While many of these antics are directed at tourists in general, I felt especially targeted as a solo female. How do I know? Because the few times I was in the company of a man, I was ignored. And while I’m no bombshell supermodel, I am blond, young-ish, and, according to some people, good-looking, factors which proved too much to handle for Turkish men not accustomed to unaccompanied females such as myself. Turkey is a majority Muslim country where men and women are not treated equally, as indicated by separate prayer sections, trains requiring gender identification so unaccompanied men don’t have to risk sitting next to dangerous unaccompanied women, gender ratios at cafes of a hundred men to one woman, and fully-covered women with men wearing whatever they damn well please. Checking into hotels, eating at restaurants, or even taking a bus was an open invitation for men to encroach on my personal space, and I didn’t appreciate it one bit. Wherever I was in Turkey, every café I walked past featured throngs of staring men sitting on stools, making me more self-conscious than normal; where were all the women?? On a more personal level that I won’t get into here, I did have a few exchanges with men where I was treated with an enormous amount of disrespect and deceit. When I refused to put up with their overly paternalistic and machismo attitudes, I was met with bewildered expressions.
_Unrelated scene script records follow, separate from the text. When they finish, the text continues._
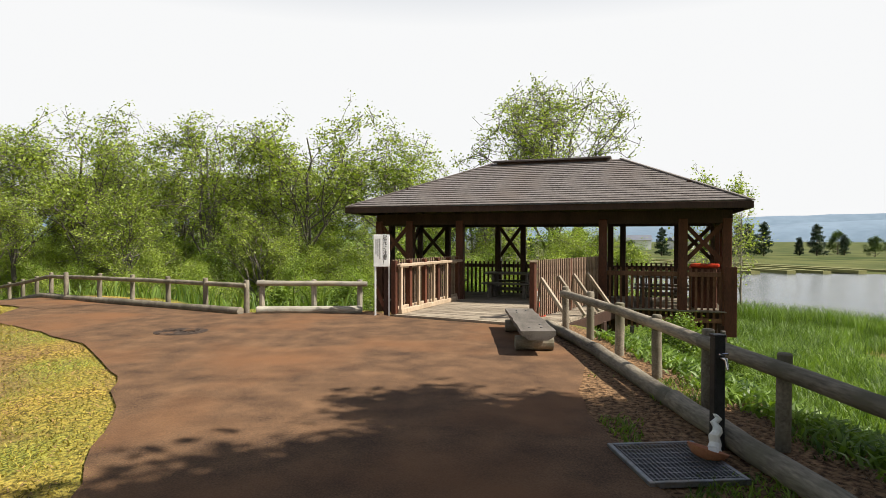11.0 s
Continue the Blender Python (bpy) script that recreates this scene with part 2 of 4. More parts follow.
def ground_material():
    """One sheet of ground: dry lawn, bare soil, marsh green and far field, blended by a mask on the mesh."""
    m = bpy.data.materials.new("ground")
    m.use_nodes = True
    n, l = m.node_tree.nodes, m.node_tree.links
    bsdf = n["Principled BSDF"]
    bsdf.inputs["Roughness"].default_value, bsdf.inputs["Specular IOR Level"].default_value = 0.95, 0.1
    tc = n.new("ShaderNodeTexCoord")

    def noise_ramp(scale, lo, hi, a, b, detail=6):
        t = n.new("ShaderNodeTexNoise")
        t.inputs["Scale"].default_value, t.inputs["Detail"].default_value = scale, detail
        l.new(tc.outputs["Object"], t.inputs["Vector"])
        r = n.new("ShaderNodeValToRGB")
        r.color_ramp.elements[0].position, r.color_ramp.elements[1].position = lo, hi
        r.color_ramp.elements[0].color, r.color_ramp.elements[1].color = (*a, 1), (*b, 1)
        l.new(t.outputs["Fac"], r.inputs["Fac"])
        return r.outputs["Color"], t.outputs["Fac"]

    def blend(fac, a, b):
        x = n.new("ShaderNodeMix")
        x.data_type = "RGBA"
        l.new(fac, x.inputs["Factor"])
        l.new(a, x.inputs["A"])
        l.new(b, x.inputs["B"])
        return x.outputs["Result"]

    lawn, _ = noise_ramp(22, 0.42, 0.58, (0.090, 0.058, 0.018), (0.50, 0.355, 0.075))
    lawn2, _ = noise_ramp(34, 0.42, 0.58, (0.062, 0.072, 0.014), (0.33, 0.33, 0.058))
    patch, _ = noise_ramp(0.55, 0.40, 0.62, (0, 0, 0), (1, 1, 1))
    lawn = blend(patch, lawn, lawn2)
    soil, _ = noise_ramp(18, 0.38, 0.64, (0.066, 0.037, 0.019), (0.31, 0.185, 0.095))
    bare, _ = noise_ramp(0.7, 0.50, 0.66, (0, 0, 0), (0.6, 0.6, 0.6))
    lawn = blend(bare, lawn, soil)
    marsh, _ = noise_ramp(3, 0.35, 0.7, (0.040, 0.075, 0.012), (0.18, 0.245, 0.045))
    field, _ = noise_ramp(0.12, 0.4, 0.6, (0.042, 0.062, 0.016), (0.11, 0.115, 0.038))
    mask = n.new("ShaderNodeVertexColor")
    mask.layer_name = "zone"
    sep = n.new("ShaderNodeSeparateColor")
    l.new(mask.outputs["Color"], sep.inputs["Color"])
    rag, ragf = noise_ramp(2.5, 0.3, 0.7, (0, 0, 0), (1, 1, 1))

    def ragged(channel):
        a = n.new("ShaderNodeMath")
        a.operation = "MULTIPLY_ADD"
        a.inputs[1].default_value, a.inputs[2].default_value = 0.7, -0.35
        l.new(ragf, a.inputs[0])
        b = n.new("ShaderNodeMath")
        b.operation, b.use_clamp = "ADD", True
        l.new(a.outputs[0], b.inputs[0])
        l.new(channel, b.inputs[1])
        c = n.new("ShaderNodeMapRange")
        c.inputs["From Min"].default_value, c.inputs["From Max"].default_value = 0.3, 0.7
        l.new(b.outputs[0], c.inputs["Value"])
        return c.outputs["Result"]

    colour = blend(ragged(sep.outputs["Red"]), lawn, soil)
    colour = blend(ragged(sep.outputs["Green"]), colour, marsh)
    colour = blend(sep.outputs["Blue"], colour, field)
    l.new(colour, bsdf.inputs["Base Color"])
    t = n.new("ShaderNodeTexNoise")
    t.inputs["Scale"].default_value, t.inputs["Detail"].default_value = 45, 6
    l.new(tc.outputs["Object"], t.inputs["Vector"])
    bp = n.new("ShaderNodeBump")
    bp.inputs["Strength"].default_value, bp.inputs["Distance"].default_value = 0.6, 0.03
    l.new(t.outputs["Fac"], bp.inputs["Height"])
    l.new(bp.outputs["Normal"], bsdf.inputs["Normal"])
    return m


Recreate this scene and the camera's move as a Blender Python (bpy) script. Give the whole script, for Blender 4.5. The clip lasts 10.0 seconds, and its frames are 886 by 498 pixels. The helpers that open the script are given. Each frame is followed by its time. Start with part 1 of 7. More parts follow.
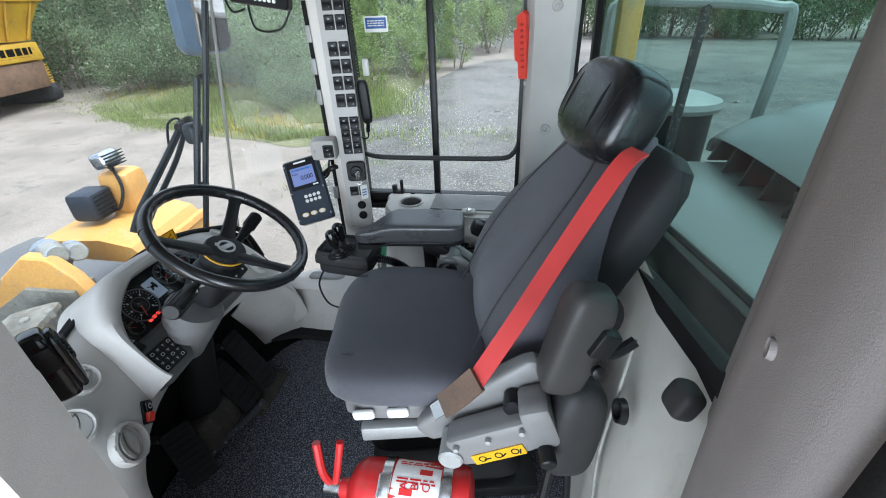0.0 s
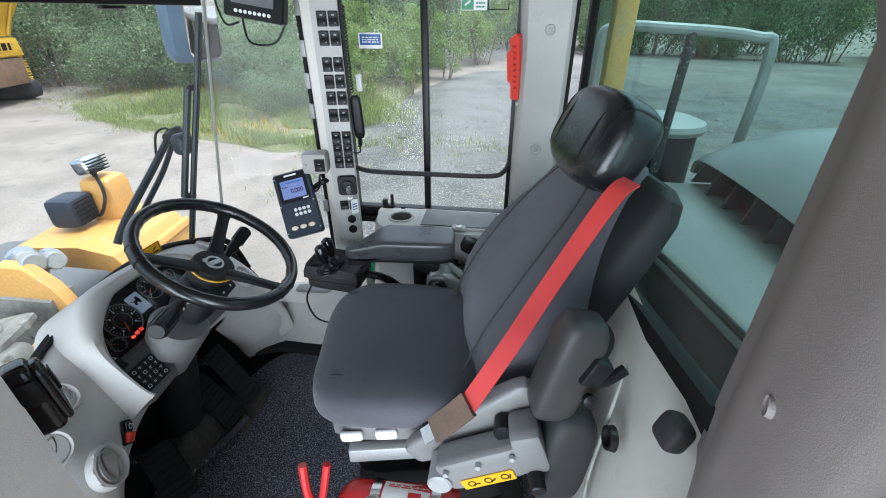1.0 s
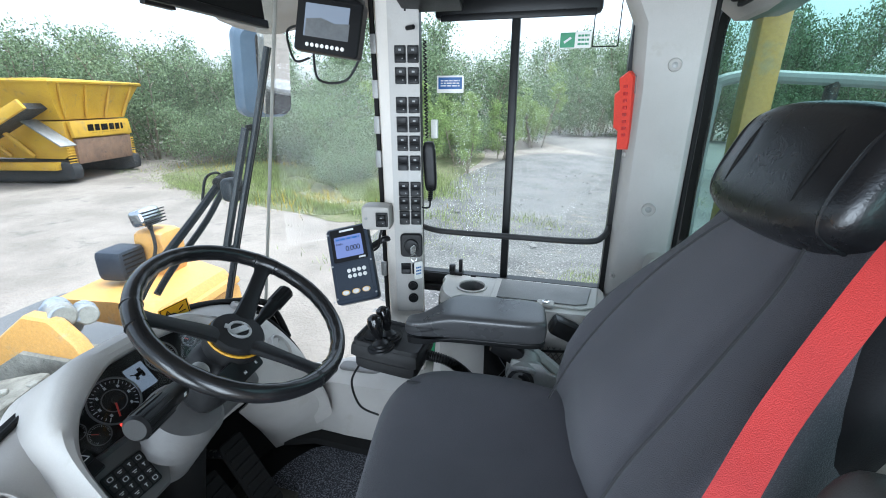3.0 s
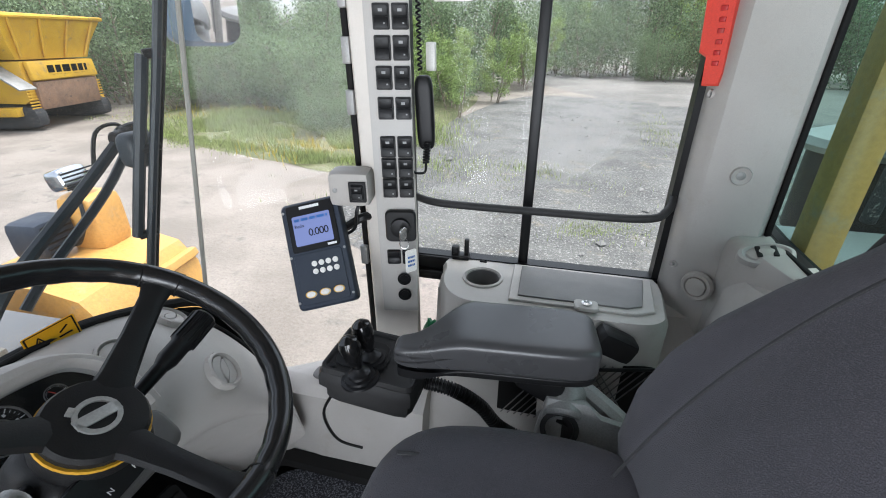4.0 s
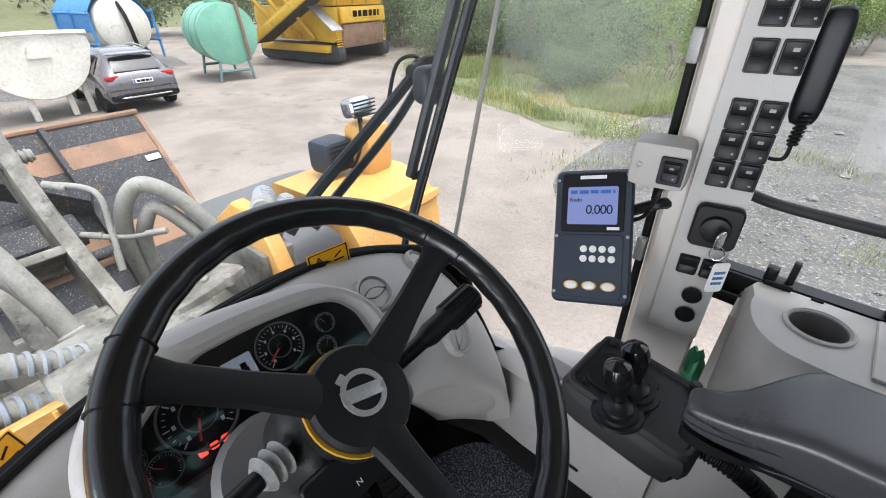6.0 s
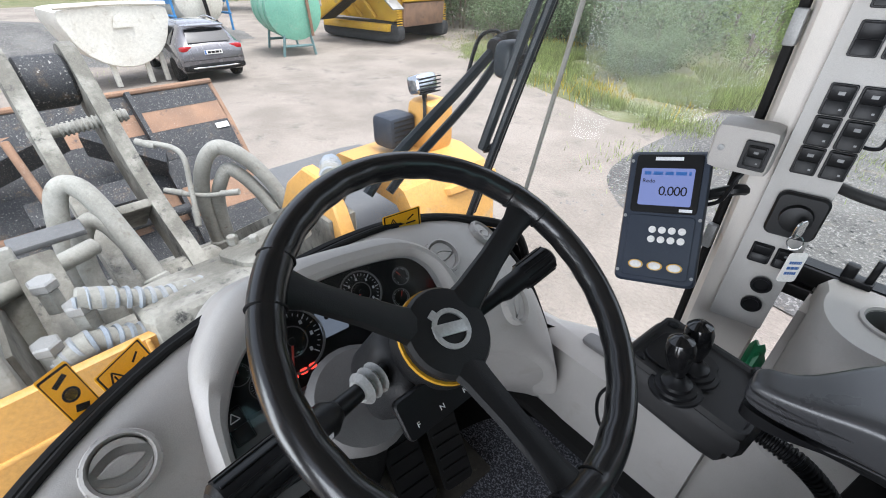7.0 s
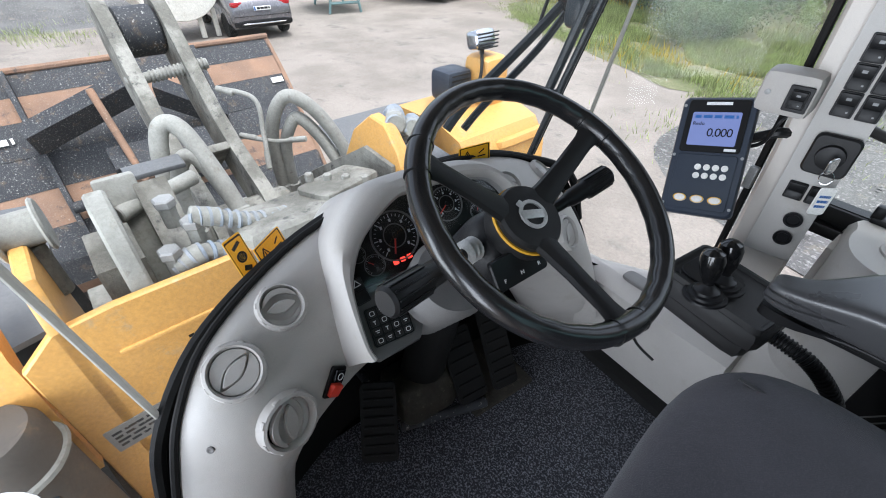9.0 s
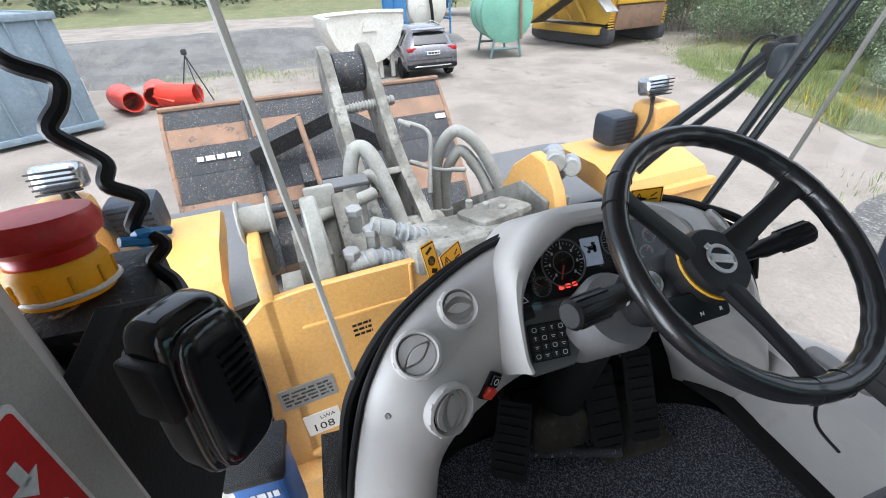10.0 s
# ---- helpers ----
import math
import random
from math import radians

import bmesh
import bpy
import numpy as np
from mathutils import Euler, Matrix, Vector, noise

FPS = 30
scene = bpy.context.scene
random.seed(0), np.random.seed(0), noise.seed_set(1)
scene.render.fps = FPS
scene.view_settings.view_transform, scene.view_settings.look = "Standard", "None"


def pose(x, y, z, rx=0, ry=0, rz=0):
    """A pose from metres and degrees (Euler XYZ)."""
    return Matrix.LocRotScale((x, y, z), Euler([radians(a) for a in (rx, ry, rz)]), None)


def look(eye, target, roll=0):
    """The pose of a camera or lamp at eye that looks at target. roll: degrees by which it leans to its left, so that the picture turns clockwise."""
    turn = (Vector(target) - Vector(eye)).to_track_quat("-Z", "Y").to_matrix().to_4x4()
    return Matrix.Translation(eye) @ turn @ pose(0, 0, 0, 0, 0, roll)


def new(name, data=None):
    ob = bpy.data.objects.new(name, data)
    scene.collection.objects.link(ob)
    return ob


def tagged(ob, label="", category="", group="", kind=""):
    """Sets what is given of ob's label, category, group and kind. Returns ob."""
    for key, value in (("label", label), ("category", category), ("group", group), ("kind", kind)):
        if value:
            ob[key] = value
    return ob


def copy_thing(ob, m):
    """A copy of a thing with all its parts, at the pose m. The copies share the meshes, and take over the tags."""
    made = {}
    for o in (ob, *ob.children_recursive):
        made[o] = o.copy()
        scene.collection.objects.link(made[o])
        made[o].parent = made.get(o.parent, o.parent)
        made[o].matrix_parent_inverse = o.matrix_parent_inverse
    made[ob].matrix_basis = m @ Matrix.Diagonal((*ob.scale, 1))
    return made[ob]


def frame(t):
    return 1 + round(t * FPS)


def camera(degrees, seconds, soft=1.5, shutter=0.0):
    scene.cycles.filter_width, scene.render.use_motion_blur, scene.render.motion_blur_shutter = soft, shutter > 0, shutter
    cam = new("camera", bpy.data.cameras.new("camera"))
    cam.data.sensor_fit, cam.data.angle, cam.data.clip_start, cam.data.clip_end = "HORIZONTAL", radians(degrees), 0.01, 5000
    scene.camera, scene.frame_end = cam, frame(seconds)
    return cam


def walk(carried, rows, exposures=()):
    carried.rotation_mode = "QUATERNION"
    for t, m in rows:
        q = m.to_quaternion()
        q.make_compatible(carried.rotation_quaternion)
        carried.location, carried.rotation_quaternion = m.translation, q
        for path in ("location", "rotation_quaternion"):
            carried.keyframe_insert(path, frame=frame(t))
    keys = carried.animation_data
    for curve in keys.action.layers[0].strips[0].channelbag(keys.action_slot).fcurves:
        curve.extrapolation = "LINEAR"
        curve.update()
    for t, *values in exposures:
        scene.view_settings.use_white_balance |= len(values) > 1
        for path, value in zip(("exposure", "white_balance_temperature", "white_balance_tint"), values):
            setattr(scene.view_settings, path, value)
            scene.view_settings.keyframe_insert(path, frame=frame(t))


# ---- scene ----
cam = camera(92.3, 10.0, 1.0)
METRES, EYE, TILT, LEAN, TURN = 1.25, 1.45, -33.0, 0.0, 0.0
PATH = [
    (0, (0.711, -0.835, 1.284), (0.406, 0.866, 0.277), -2.3),
    (0.5, (0.701, -0.83, 1.303), (0.438, 0.875, 0.29), -1.0),
    (1, (0.694, -0.824, 1.312), (0.454, 0.905, 0.336), -0.1),
    (1.5, (0.704, -0.806, 1.338), (0.412, 1.029, 0.597), 0.0),
    (2, (0.731, -0.799, 1.362), (0.333, 1.066, 0.759), -1.0),
    (2.5, (0.657, -0.75, 1.328), (0.188, 1.104, 0.742), -0.2),
    (3, (0.553, -0.585, 1.171), (0.072, 1.243, 0.517), 0.1),
    (3.2, (0.51, -0.5, 1.121), (0.029, 1.295, 0.38), -0.2),
    (4.3, (0.435, -0.169, 1.124), (0.028, 1.567, 0.218), 0.1),
    (4.5, (0.438, -0.14, 1.124), (-0.036, 1.567, 0.197), -1.0),
    (5, (0.347, -0.101, 1.11), (-0.41, 1.481, 0.148), -0.7),
    (5.5, (0.267, -0.117, 1.081), (-0.778, 1.259, 0.073), 0.5),
    (6, (0.239, -0.138, 1.08), (-0.94, 1.096, 0.038), -0.4),
    (7.3, (0.243, -0.231, 1.062), (-1.053, 0.794, -0.066), 1.0),
    (7.5, (0.247, -0.245, 1.055), (-1.054, 0.75, -0.093), 0.9),
    (8, (0.268, -0.285, 1.06), (-1.037, 0.659, -0.125), 0.5),
    (8.5, (0.298, -0.317, 1.059), (-1.005, 0.598, -0.153), 0.1),
    (9, (0.334, -0.373, 1.079), (-0.969, 0.522, -0.145), 0.7),
    (9.5, (0.369, -0.482, 1.095), (-1.141, 0.024, -0.114), -2.1),
    (10, (0.367, -0.481, 1.102), (-1.264, -0.067, 0.021), -2.4),
]
walk(cam, [(t, look(eye, target, roll)) for t, eye, target, roll in PATH], [(0.0, 1.62, 5720, 6), (3.0, 1.85, 5560, 5), (4.5, 1.68, 6300, 13), (7.5, 1.66, 6020, 12), (10.0, 1.63, 5900, 11)])

# ---- world and light ----
world = bpy.data.worlds.new("sky")
scene.world = world
world.use_nodes = True
wn = world.node_tree.nodes
sky = wn.new("ShaderNodeTexSky")
sky.sky_type, sky.sun_disc = "NISHITA", False
sky.sun_elevation, sky.sun_rotation = radians(77), radians(63)
sky.air_density, sky.dust_density, sky.ozone_density = 1.0, 4.0, 1.0
whiten = wn.new("ShaderNodeHueSaturation")
whiten.inputs["Saturation"].default_value = 0.35
world.node_tree.links.new(sky.outputs[0], whiten.inputs["Color"])
world.node_tree.links.new(whiten.outputs[0], wn["Background"].inputs[0])
wn["Background"].inputs[1].default_value = 0.15
sun_data = bpy.data.lights.new("sun", "SUN")
sun_data.energy, sun_data.angle, sun_data.color = 0.6, radians(20), (1.0, 0.96, 0.90)
sun = new("sun", sun_data)
sun.matrix_world = look((2.0, 1.0, 10), (0, 0, 0))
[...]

As honest and negative as I’m being here, I don’t think all Turkish men are out to get single women such as myself. I met many kind people, including men, that were nice and treated me with respect. Many women have traveled alone to Turkey with no problem, and I was fortunate to meet many other females traveling the country. Based on my experience, Turkey is an amazing country worth exploring… if you can move beyond the men that objectify women and are more than happy to rip you off, something I unfortunately wasn’t capable of doing.